*GIVEN DATA*
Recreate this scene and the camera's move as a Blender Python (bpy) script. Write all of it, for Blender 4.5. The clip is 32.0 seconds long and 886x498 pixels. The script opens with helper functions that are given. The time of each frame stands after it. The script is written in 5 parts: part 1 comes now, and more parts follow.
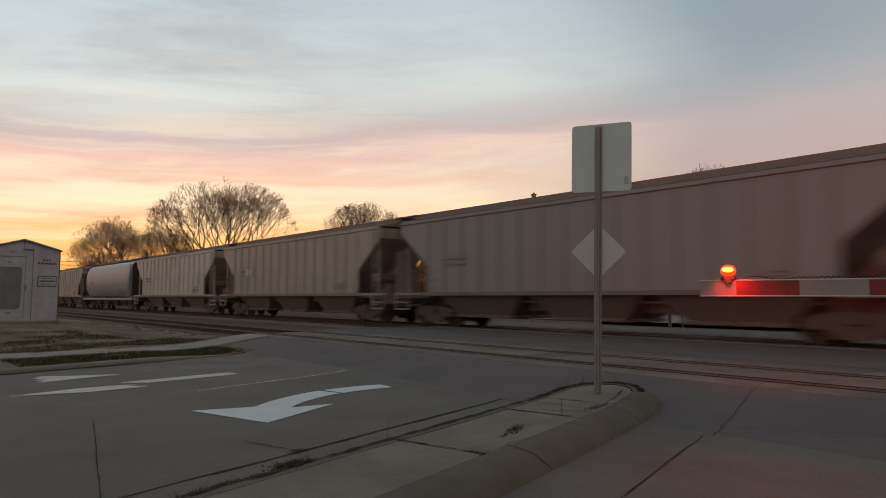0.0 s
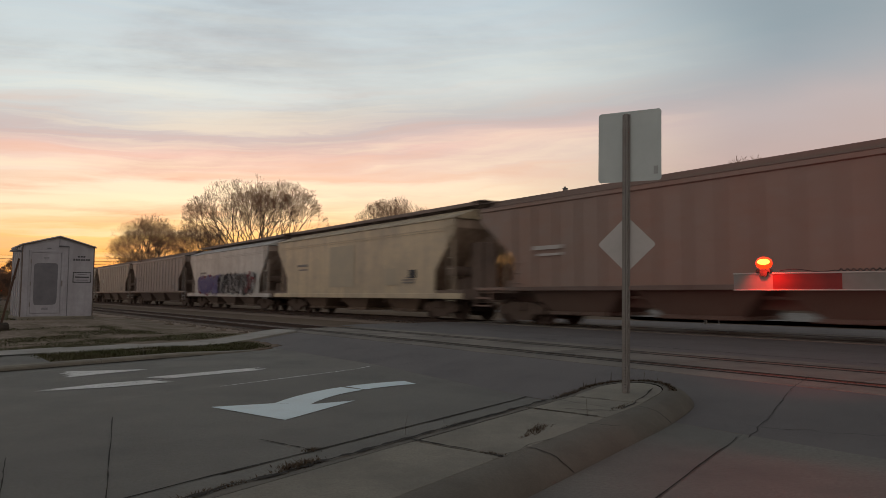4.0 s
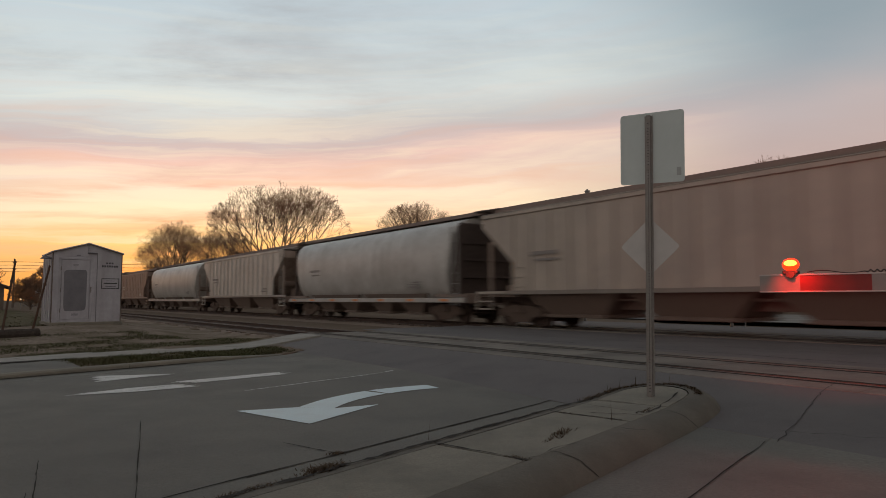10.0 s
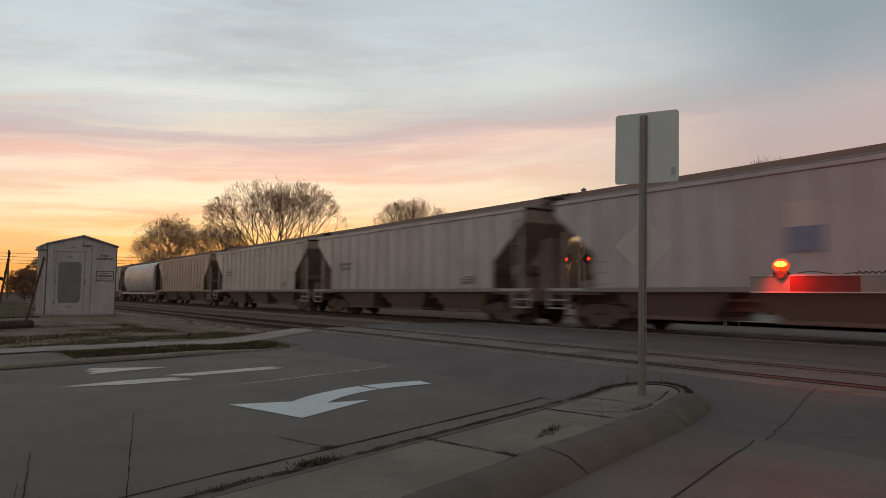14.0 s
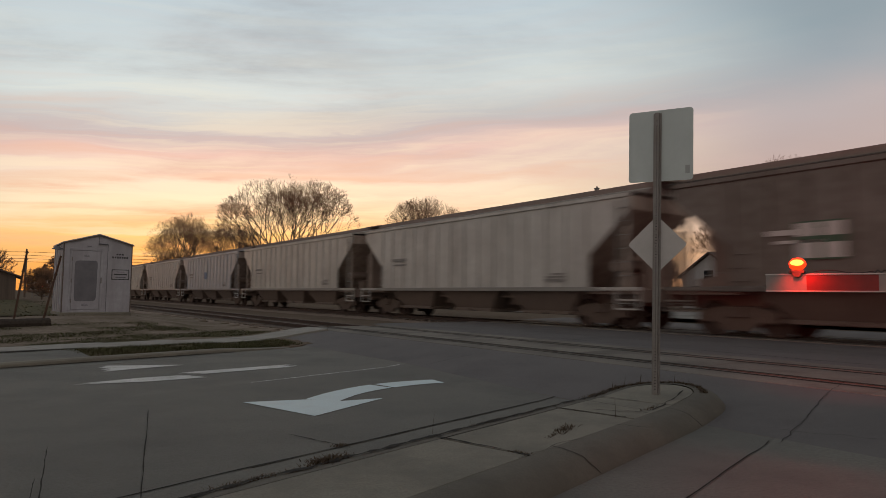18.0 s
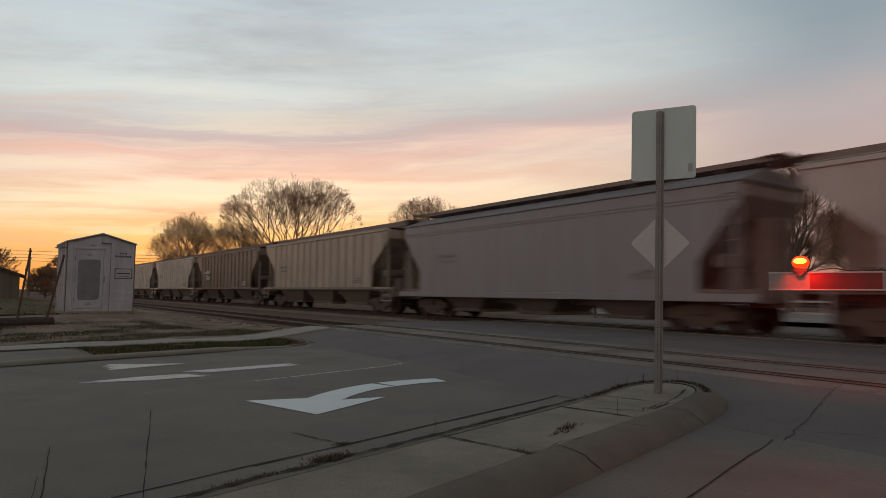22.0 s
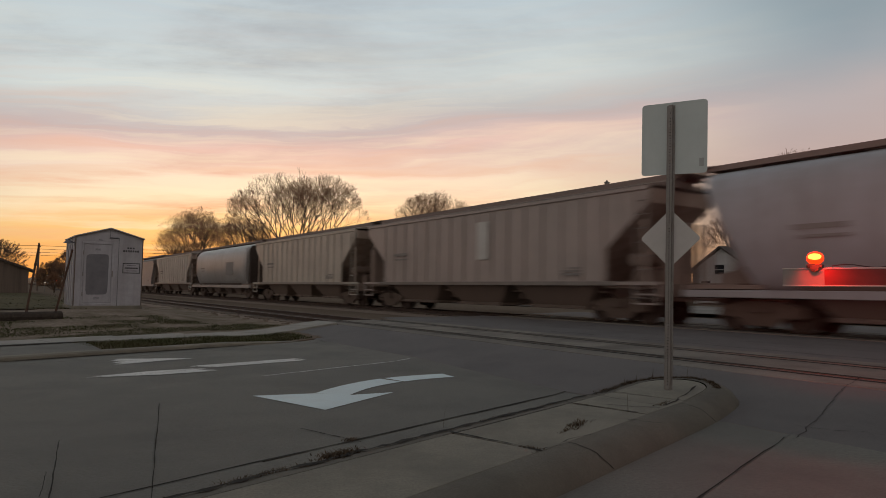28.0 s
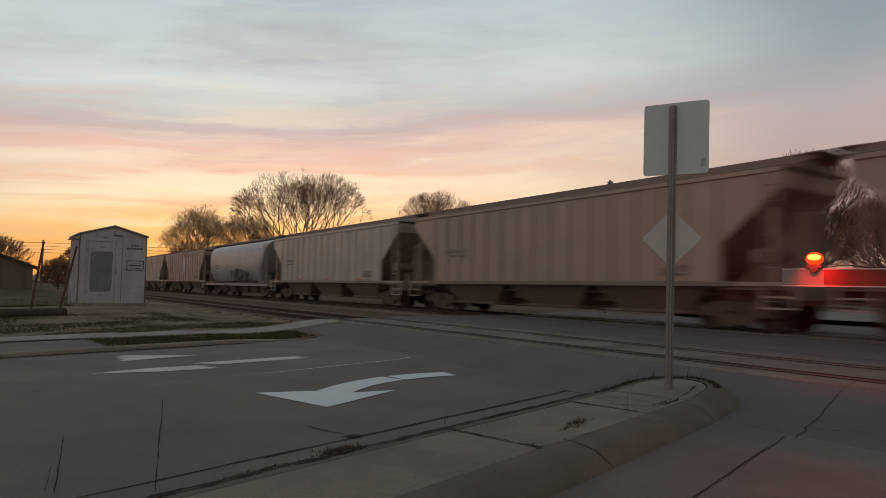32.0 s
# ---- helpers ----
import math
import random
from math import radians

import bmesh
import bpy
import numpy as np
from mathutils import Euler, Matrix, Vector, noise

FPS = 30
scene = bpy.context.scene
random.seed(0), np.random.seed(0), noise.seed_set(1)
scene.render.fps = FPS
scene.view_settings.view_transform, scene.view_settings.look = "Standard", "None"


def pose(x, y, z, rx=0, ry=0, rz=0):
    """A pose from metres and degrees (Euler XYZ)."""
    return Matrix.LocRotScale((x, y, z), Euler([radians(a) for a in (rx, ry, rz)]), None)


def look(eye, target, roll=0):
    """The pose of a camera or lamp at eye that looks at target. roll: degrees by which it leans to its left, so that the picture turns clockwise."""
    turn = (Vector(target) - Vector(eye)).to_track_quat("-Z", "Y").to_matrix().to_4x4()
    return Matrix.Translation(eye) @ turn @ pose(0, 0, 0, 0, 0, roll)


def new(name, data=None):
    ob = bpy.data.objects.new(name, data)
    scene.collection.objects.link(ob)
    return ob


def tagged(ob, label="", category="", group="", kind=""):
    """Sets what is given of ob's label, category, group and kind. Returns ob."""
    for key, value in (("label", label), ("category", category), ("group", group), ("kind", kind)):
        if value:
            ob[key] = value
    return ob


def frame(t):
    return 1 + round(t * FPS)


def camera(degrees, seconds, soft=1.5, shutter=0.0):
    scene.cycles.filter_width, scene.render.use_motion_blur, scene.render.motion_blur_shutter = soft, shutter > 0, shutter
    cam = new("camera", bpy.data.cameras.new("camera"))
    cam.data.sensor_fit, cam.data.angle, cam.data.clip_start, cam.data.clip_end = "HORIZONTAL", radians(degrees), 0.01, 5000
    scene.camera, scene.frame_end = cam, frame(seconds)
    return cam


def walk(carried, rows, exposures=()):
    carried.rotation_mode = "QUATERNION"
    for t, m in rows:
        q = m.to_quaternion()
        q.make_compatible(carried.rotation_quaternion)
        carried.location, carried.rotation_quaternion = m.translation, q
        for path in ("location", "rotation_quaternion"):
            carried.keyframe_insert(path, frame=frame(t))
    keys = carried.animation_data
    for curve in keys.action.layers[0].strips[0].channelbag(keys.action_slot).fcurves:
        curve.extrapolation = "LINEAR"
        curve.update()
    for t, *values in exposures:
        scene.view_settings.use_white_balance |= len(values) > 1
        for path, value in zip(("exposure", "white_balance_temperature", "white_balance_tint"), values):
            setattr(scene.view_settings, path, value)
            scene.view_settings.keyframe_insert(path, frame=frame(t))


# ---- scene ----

*STATED GOAL*
Output each line exactly; omit every picture.

*SOLVED PROBLEM*
Recreate this scene and the camera's move as a Blender Python (bpy) script. Write all of it, for Blender 4.5. The clip is 32.0 seconds long and 886x498 pixels. The script opens with helper functions that are given. The time of each frame stands after it. The script is written in 5 parts: part 1 comes now, and more parts follow.
0.0 s
4.0 s
10.0 s
14.0 s
18.0 s
22.0 s
28.0 s
32.0 s
# ---- helpers ----
import math
import random
from math import radians

import bmesh
import bpy
import numpy as np
from mathutils import Euler, Matrix, Vector, noise

FPS = 30
scene = bpy.context.scene
random.seed(0), np.random.seed(0), noise.seed_set(1)
scene.render.fps = FPS
scene.view_settings.view_transform, scene.view_settings.look = "Standard", "None"


def pose(x, y, z, rx=0, ry=0, rz=0):
    """A pose from metres and degrees (Euler XYZ)."""
    return Matrix.LocRotScale((x, y, z), Euler([radians(a) for a in (rx, ry, rz)]), None)


def look(eye, target, roll=0):
    """The pose of a camera or lamp at eye that looks at target. roll: degrees by which it leans to its left, so that the picture turns clockwise."""
    turn = (Vector(target) - Vector(eye)).to_track_quat("-Z", "Y").to_matrix().to_4x4()
    return Matrix.Translation(eye) @ turn @ pose(0, 0, 0, 0, 0, roll)


def new(name, data=None):
    ob = bpy.data.objects.new(name, data)
    scene.collection.objects.link(ob)
    return ob


def tagged(ob, label="", category="", group="", kind=""):
    """Sets what is given of ob's label, category, group and kind. Returns ob."""
    for key, value in (("label", label), ("category", category), ("group", group), ("kind", kind)):
        if value:
            ob[key] = value
    return ob


def frame(t):
    return 1 + round(t * FPS)


def camera(degrees, seconds, soft=1.5, shutter=0.0):
    scene.cycles.filter_width, scene.render.use_motion_blur, scene.render.motion_blur_shutter = soft, shutter > 0, shutter
    cam = new("camera", bpy.data.cameras.new("camera"))
    cam.data.sensor_fit, cam.data.angle, cam.data.clip_start, cam.data.clip_end = "HORIZONTAL", radians(degrees), 0.01, 5000
    scene.camera, scene.frame_end = cam, frame(seconds)
    return cam


def walk(carried, rows, exposures=()):
    carried.rotation_mode = "QUATERNION"
    for t, m in rows:
        q = m.to_quaternion()
        q.make_compatible(carried.rotation_quaternion)
        carried.location, carried.rotation_quaternion = m.translation, q
        for path in ("location", "rotation_quaternion"):
            carried.keyframe_insert(path, frame=frame(t))
    keys = carried.animation_data
    for curve in keys.action.layers[0].strips[0].channelbag(keys.action_slot).fcurves:
        curve.extrapolation = "LINEAR"
        curve.update()
    for t, *values in exposures:
        scene.view_settings.use_white_balance |= len(values) > 1
        for path, value in zip(("exposure", "white_balance_temperature", "white_balance_tint"), values):
            setattr(scene.view_settings, path, value)
            scene.view_settings.keyframe_insert(path, frame=frame(t))


# ---- scene ----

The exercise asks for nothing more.